Current status: the official Tet Rabbot Warren is active for selection in the Blue Room. Seating them into a live Tetgame table is the next wiring step.

Aquila Talon

She reads the field like a cliff-face thermal. Aquila prefers clean high-ground plans, patient pressure, and captures that seem obvious only after she has already closed the sky.

Sky commander

Morrigan Black

She is a black-winged opportunist with a storyteller's patience. Morrigan watches the loose socket no one respected, then turns it into a clever, cackling chain.

Clever omen

Grim Pharaoh

He waits like a desert undertaker. Grim Pharaoh does not rush the harvest; he circles damaged structures and claims the board when the position has dried out.

Desert harvester

Echo Echo

She listens first and answers twice. Echo Echo studies whatever pattern is working, mirrors it back, and then twists the rhythm until the opponent is playing her song.

Chorus mimic

Scuttle Bay

He is all surf, racket, and stolen french fries. Scuttle Bay darts into open space, pesters unfinished work, and escapes with points before anyone admits they left them unattended.

Shoreline thief

Buzz Stinger

He builds like a hive under pressure. Buzz Stinger links small cells into useful geometry, then turns tidy little connections into a sudden swarm.

Hive architect

Hamilton Marteau

He patrols from the side, reading the board in wide arcs. Hamilton Marteau pressures odd angles, corners escape routes, and makes shallow positions feel like deep water.

Hammerhead tactician

Glacier Borealis

She looks playful until she is already past the bow wave. Glacier Borealis glides through cold openings, slips beyond danger, and turns distance into advantage.

Arctic outrider

Fang

He is a gentle giant with a stone face and a reef guardian's patience.
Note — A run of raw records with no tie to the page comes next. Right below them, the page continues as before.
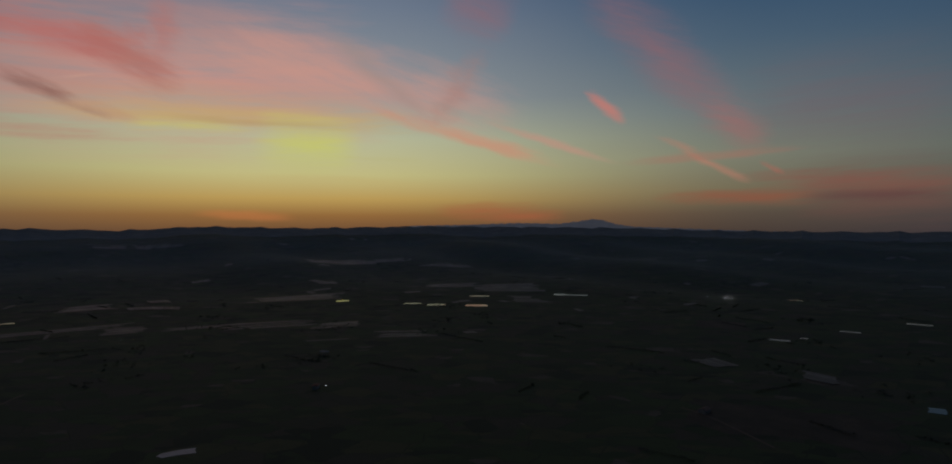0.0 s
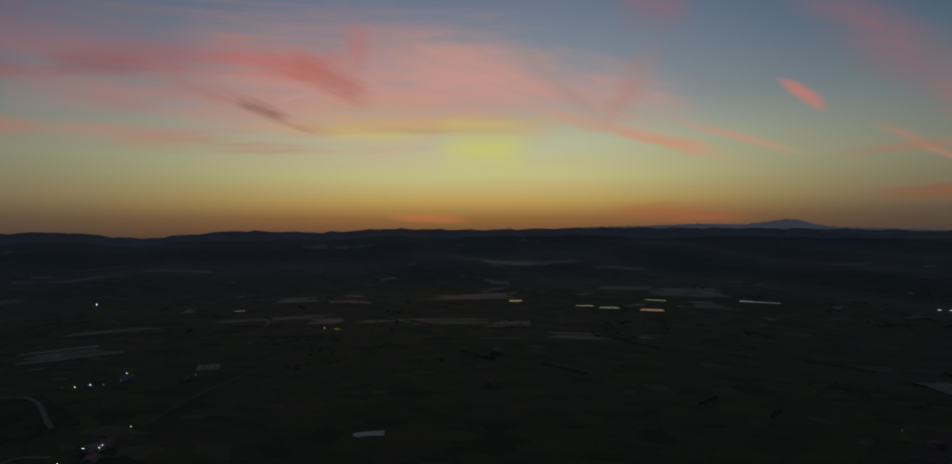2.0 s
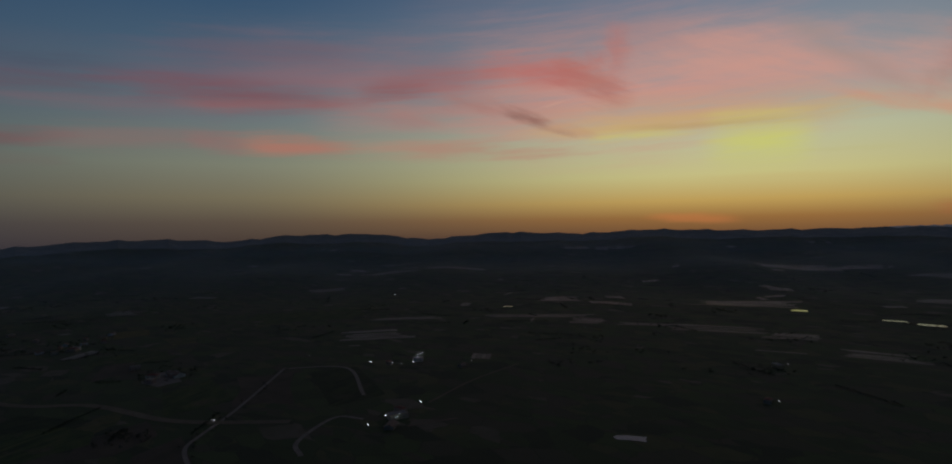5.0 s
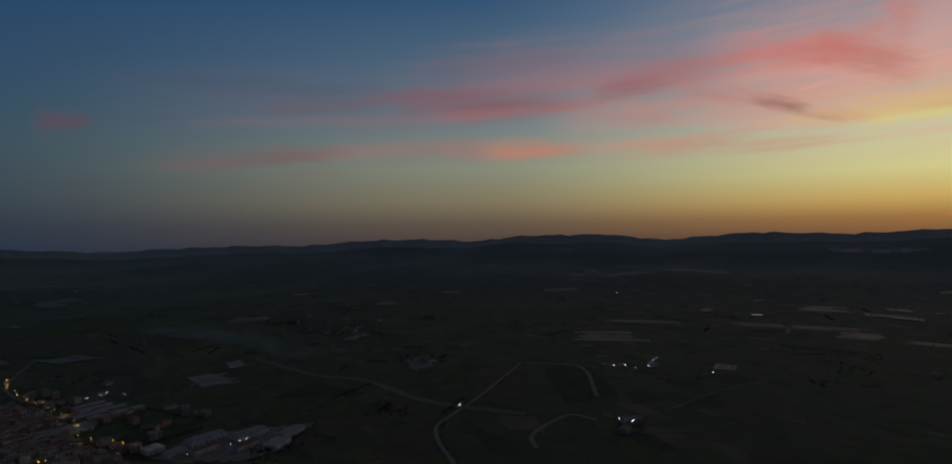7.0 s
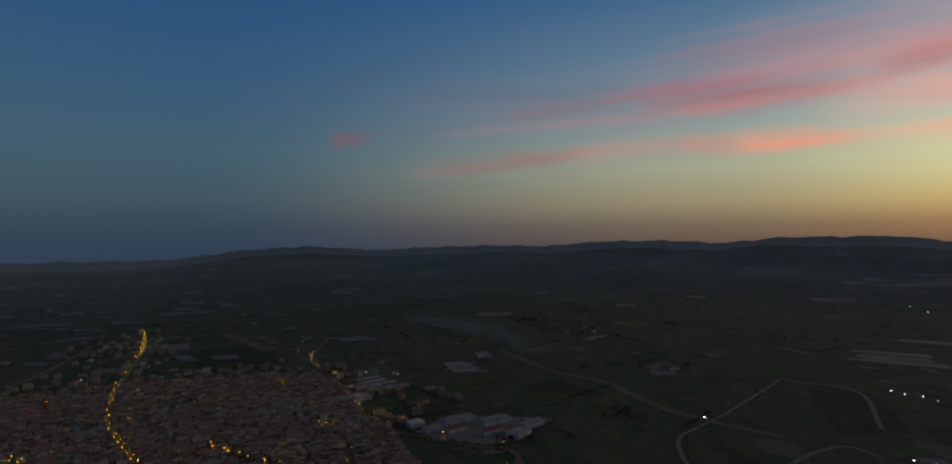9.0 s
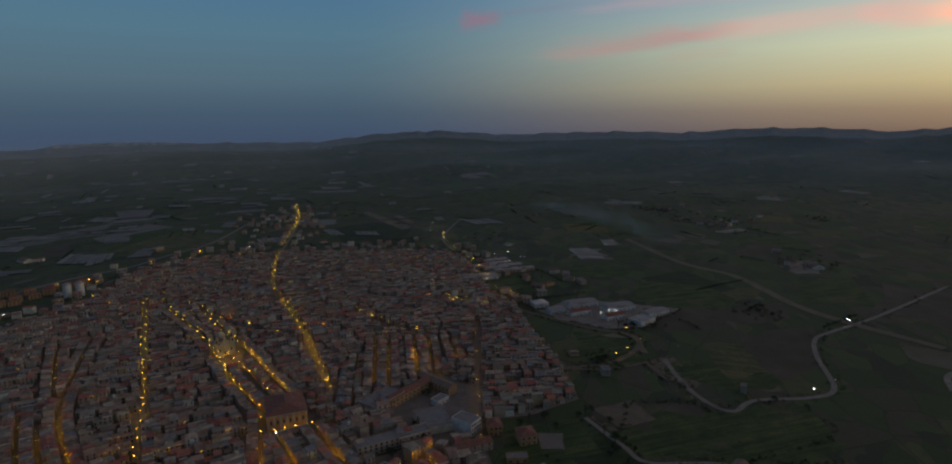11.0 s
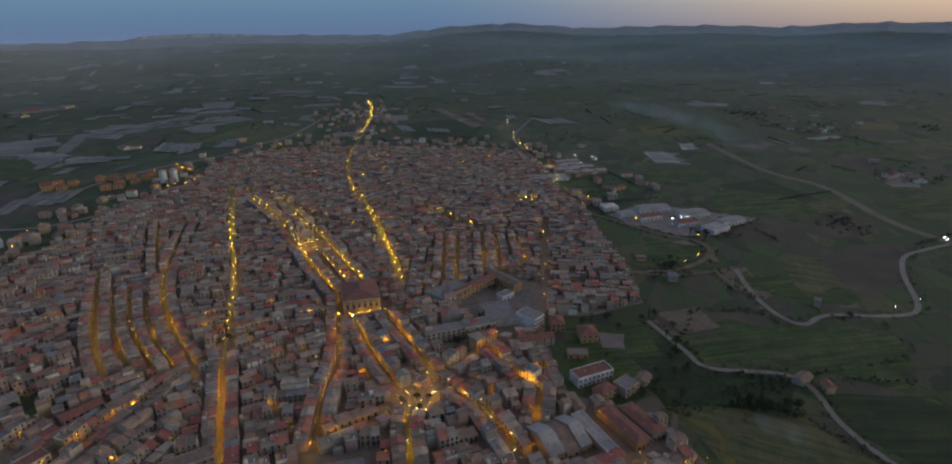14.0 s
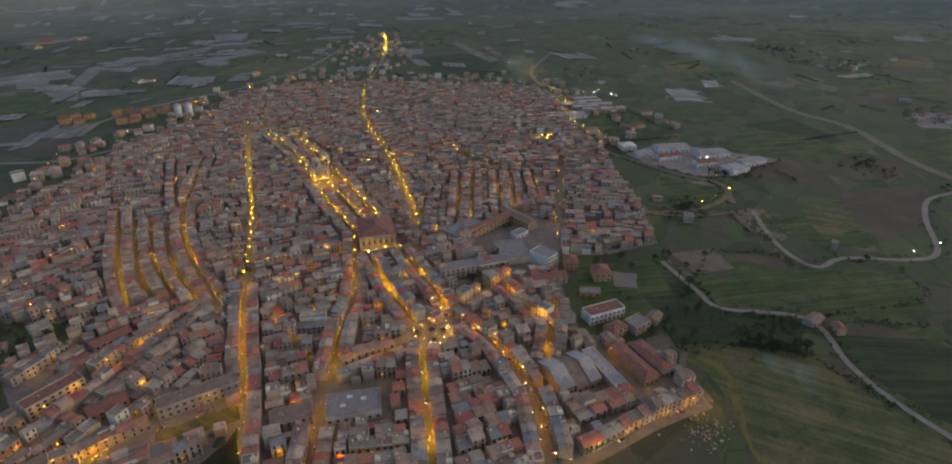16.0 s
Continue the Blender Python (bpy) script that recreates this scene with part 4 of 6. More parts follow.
OPEN = [
    [(-176, -253), (-208, -222), (-197, -212), (-160, -243)], [(-150, -215), (-193, -213), (-165, -184), (-130, -195)],
    [(-171, -368), (-190, -355), (-180, -343), (-155, -346)],
    [(-401, -167), (-419, -151), (-379, -122), (-363, -137)], [(-528, -390), (-548, -362), (-602, -402), (-590, -424)],
    [(-535, -388), (-553, -364), (-530, -340), (-512, -362)], [(-396, -246), (-418, -212), (-465, -248), (-440, -272)],
    [(-459, -158), (-540, -142), (-508, -92), (-426, -78), (-408, -116), (-433, -143)], [(-237, -183), (-252, -146), (-222, -130), (-205, -168)],
    [(-328, -24), (-345, 3), (-306, 28), (-287, 5)], [(-300, -56), (-325, -22), (-297, -4), (-272, -42)],
    [(-452, -76), (-470, -37), (-466, 14), (-350, 36), (-346, -43)], [(-292, -152), (-318, -158), (-324, -132), (-296, -124)],
    [(-800, -195), (-776, -190), (-760, -155), (-785, -150)], [(-735, -780), (-761, -763), (-700, -702), (-675, -719)],
    [(-193, -334), (-158, -341), (-156, -328), (-190, -321)], [(-225, -237), (-188, -268), (-180, -258), (-217, -227)], [(-191, -295), (-170, -305), (-164, -292), (-185, -282)], [(-244, -349), (-219, -358), (-215, -345), (-240, -336)], [(-220, -179), (-204, -199), (-191, -189), (-208, -169)],
]
for poly in OPEN:
    taken[inside(poly, GX, GY)] = -1
# centres of quarters: place, the way its alleys run in degrees, and whether rows follow the alleys
QUARTERS = [
    (-215, -205, 38, 0), (-310, -390, 51, 0), (-290, -335, 56, 0), (-450, -500, 37, 0), (-180, -300, 86, 0), (-255, -170, 28, 0), (-400, -330, 40, 0),
    (-560, -480, 40, 0), (-470, -350, 45, 0), (-560, -300, 42, 0), (-540, -180, 19, 1), (-600, -90, 12, 0), (-500, -60, 12, 0), (-700, -380, 34, 0),
    (-720, -220, 25, 0), (-850, -300, 27, 0), (-900, -500, 27, 0), (-1000, -400, 27, 0), (-1200, -640, 27, 0), (-360, -190, 44, 0), (-330, -110, 36, 0),
    (-240, -90, 41, 0), (-190, -120, 28, 0), (-270, -20, 44, 0), (-250, -440, 60, 0), (-360, -580, 48, 0), (-640, -600, 36, 0), (-800, -640, 30, 0),
    (-150, -240, 52, 0), (-400, -110, 30, 0)]
QC = np.array([q[:2] for q in QUARTERS], float)
rng = random.Random(11)
HOUSES, GARDENS = [], []


def plot(x, y, ux, uy, w, d, own, slack=0.9):
    """Claims a plot if nothing but its own row holds it."""
    n, k = int(w) + 2, int(d) + 2
    a = (np.arange(n) / (n - 1) - .5)[:, None] * w * slack
    b = (np.arange(k) / (k - 1) - .5)[None, :] * d * slack
    i, j = ((x + a * ux - b * uy - X0) / CELL).astype(int), ((y + a * uy + b * ux - Y0) / CELL).astype(int)
    if i.min() < 0 or j.min() < 0 or i.max() >= NX or j.max() >= NY:
        return False
    cells = taken[i, j]
    if ((cells != 0) & (cells != own)).any():
        return False
    taken[i, j] = own
    return True


def storeys_there():
    return rng.choice((1, 2, 2, 2, 2, 3, 3))


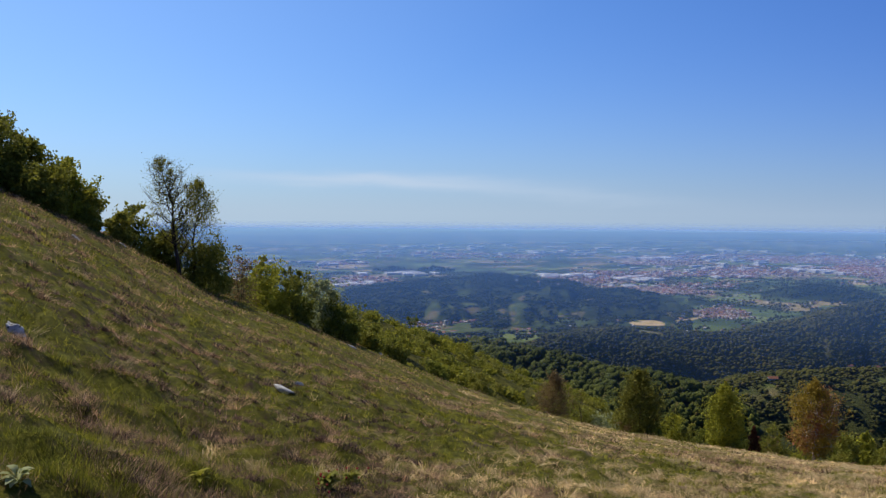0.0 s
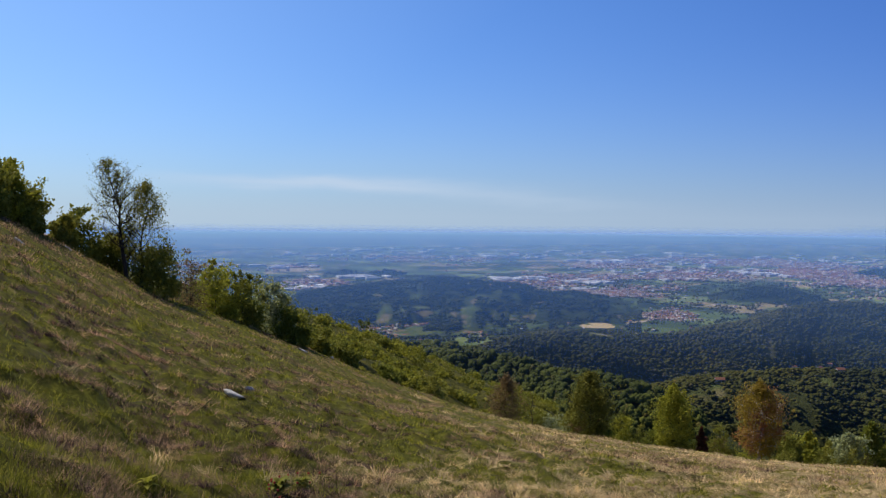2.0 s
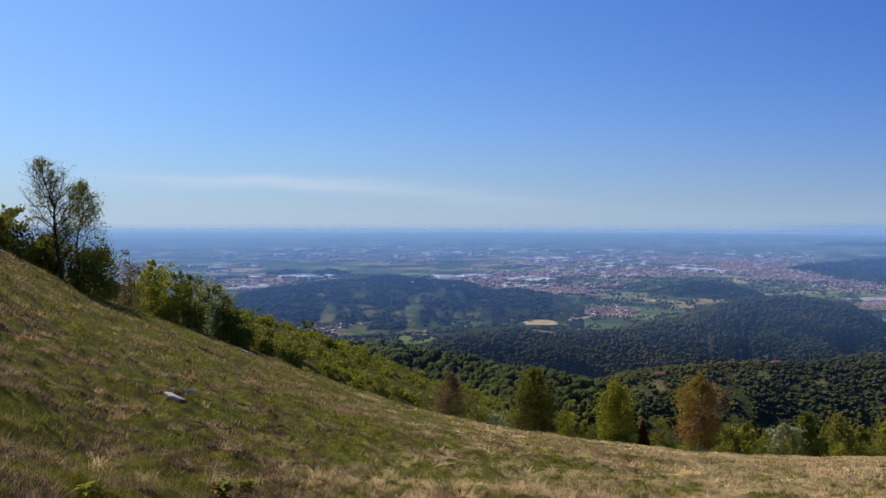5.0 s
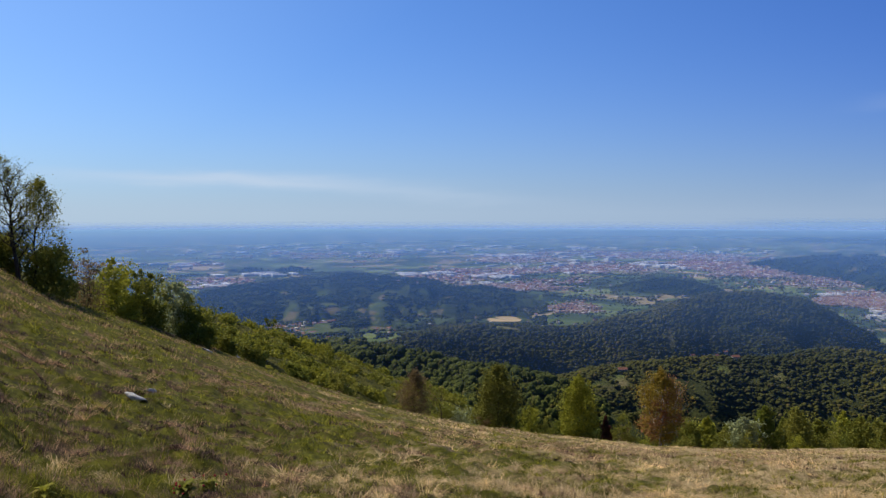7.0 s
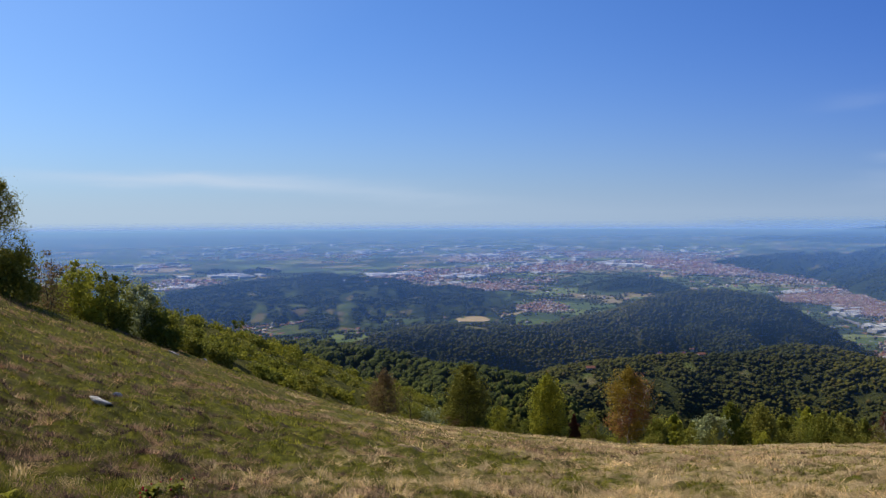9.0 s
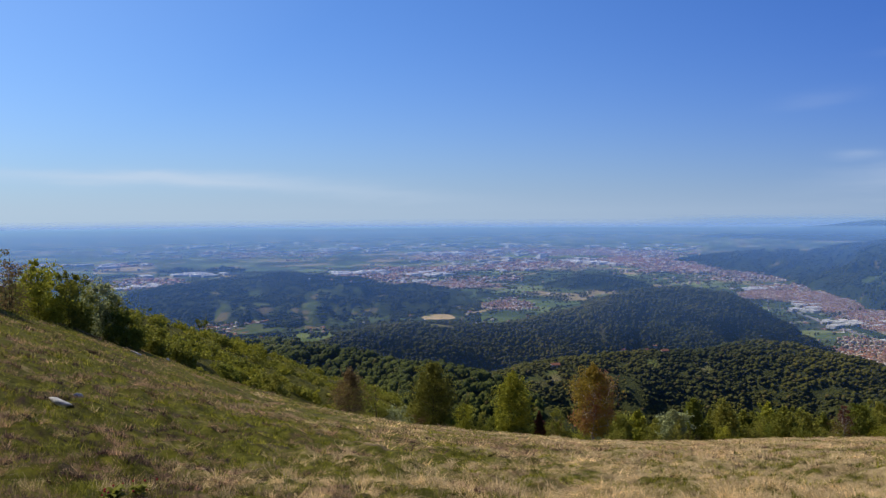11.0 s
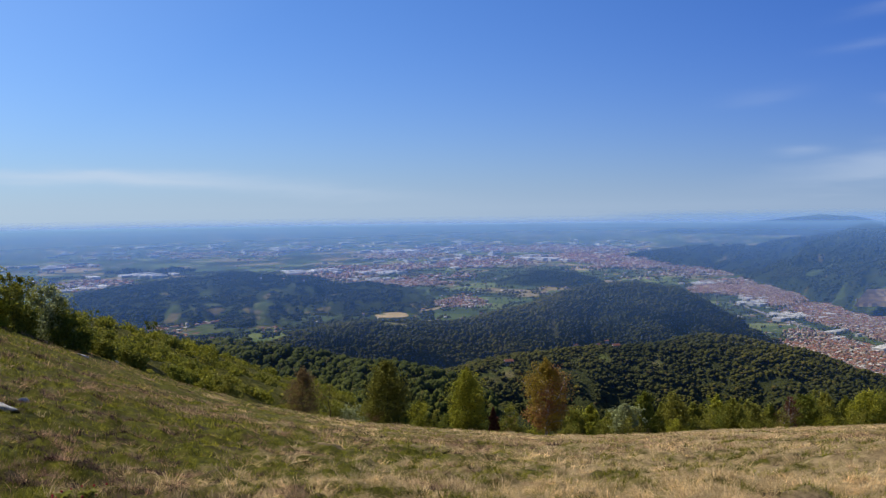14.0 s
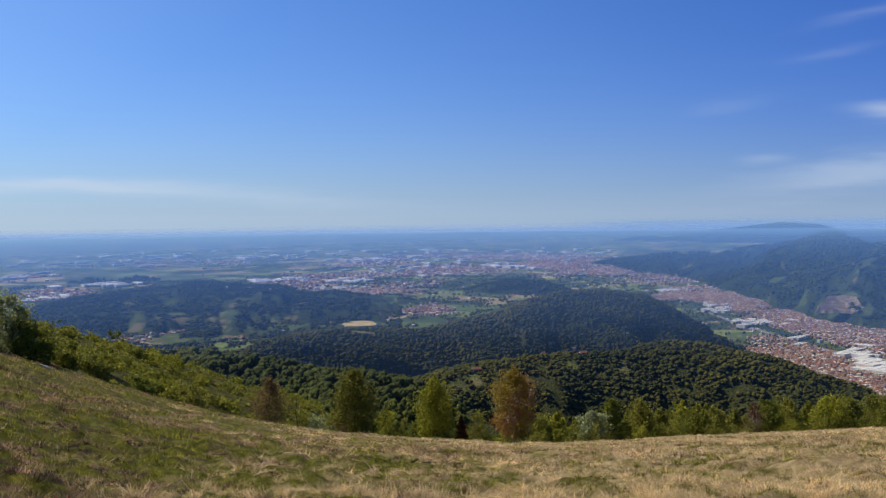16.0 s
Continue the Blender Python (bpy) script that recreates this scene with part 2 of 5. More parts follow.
class Shade:
    """A small writer of node materials."""

    def __init__(self, name, rough=0.8):
        self.mat = bpy.data.materials.new(name)
        self.mat.use_nodes = True
        self.nt = self.mat.node_tree
        self.bsdf = self.nt.nodes["Principled BSDF"]
        self.bsdf.inputs["Roughness"].default_value = rough
        self.bsdf.inputs["Specular IOR Level"].default_value = 0.08

    def node(self, kind, **inputs):
        n = self.nt.nodes.new("ShaderNode" + kind)
        for k, v in inputs.items():
            self.put(n.inputs[k], v)
        return n

    def put(self, socket, v):
        if isinstance(v, bpy.types.NodeSocket):
            self.nt.links.new(v, socket)
        else:
            socket.default_value = v

    def position(self):
        return self.node("NewGeometry").outputs["Position"]

    def survey(self):
        n = self.node("Attribute")
        n.attribute_name = "survey"
        return n.outputs["Vector"]

    def attribute(self, name):
        n = self.node("Attribute")
        n.attribute_name = name
        return n.outputs["Fac"]

    def noise(self, vec, scale, detail=4.0, rough=0.55):
        return self.node("TexNoise", Vector=vec, Scale=scale, Detail=detail, Roughness=rough).outputs["Fac"]

    def cells(self, vec, scale, out="Color", randomness=1.0):
        return self.node("TexVoronoi", Vector=vec, Scale=scale, Randomness=randomness).outputs[out]

    def ramp(self, fac, stops, smooth=True):
        n = self.node("ValToRGB", Fac=fac)
        r = n.color_ramp
        r.interpolation = "LINEAR" if smooth else "CONSTANT"
        while len(r.elements) < len(stops):
            r.elements.new(0.5)
        for e, (p, c) in zip(r.elements, stops):
            e.position, e.color = p, (*c, 1) if len(c) == 3 else c
        return n.outputs["Color"]

    def mix(self, fac, a, b, blend="MIX"):
        n = self.nt.nodes.new("ShaderNodeMix")
        n.data_type, n.blend_type = "RGBA", blend
        for i, v in ((0, fac), (6, a), (7, b)):
            self.put(n.inputs[i], (*v, 1) if isinstance(v, tuple) and len(v) == 3 else v)
        return n.outputs[2]

    def calc(self, op, a, b=0.0):
        n = self.nt.nodes.new("ShaderNodeMath")
        n.operation = op
        self.put(n.inputs[0], a)
        self.put(n.inputs[1], b)
        return n.outputs[0]

    def random(self, per="island"):
        return self.node("NewGeometry").outputs["Random Per Island"] if per == "island" else self.node("ObjectInfo").outputs["Random"]

    def bump(self, height, strength, distance):
        n = self.node("Bump", Height=height, Strength=strength, Distance=distance)
        self.put(self.bsdf.inputs["Normal"], n.outputs[0])

    def colour(self, c):
        self.put(self.bsdf.inputs["Base Color"], (*c, 1) if isinstance(c, tuple) and len(c) == 3 else c)
        return self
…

Fang looks fearsome enough to guard a cave, but he would rather take the safe bite and wait for the right opening.

Gentle giant

Octavius Indigo

He is beautiful danger in a small blue warning ring. Octavius Indigo lays quiet traps, marks the safe-looking paths, and lets the opponent discover too late which sockets were poisoned.

Blue-ring trapper

Spectrum Pistolero

He is the flash strike: brilliant, compact, and violently quick. Spectrum Pistolero fires at weak sockets, cracks positions open, and tries to win before anyone can pull the fight out of range.

Flash striker

Silver Kahuna

She is the last tide. Silver Kahuna stays relaxed until the whole board begins to flow her way, then she swims beyond the striker's reach and closes the reef behind her.

Final tide

Strategy snapshot

Set and spike

Use the first action to create an opportunity and the second to claim it before anyone else can interfere.

Growth control

Place tets to decide where the board can expand, or use corner tokens to block expansion from key faces.

Volume before vanity

A path is useful, but a sub or whole tet can outweigh several small local gains.

Adaptive forecasting

The strongest play often comes from seeing how today's tet changes the next several turns.

Where the project is now

Current: Alpha Warren tuning

Refining the first Rabbots, testing personality logic, improving game records, and documenting how tokens, paths, subs, and whole-tet captures work.

Next: broader multiplayer shape

Continuing toward richer human, Rabbot, and mixed-player matches, with better help, clearer records, and stronger Warren editing tools.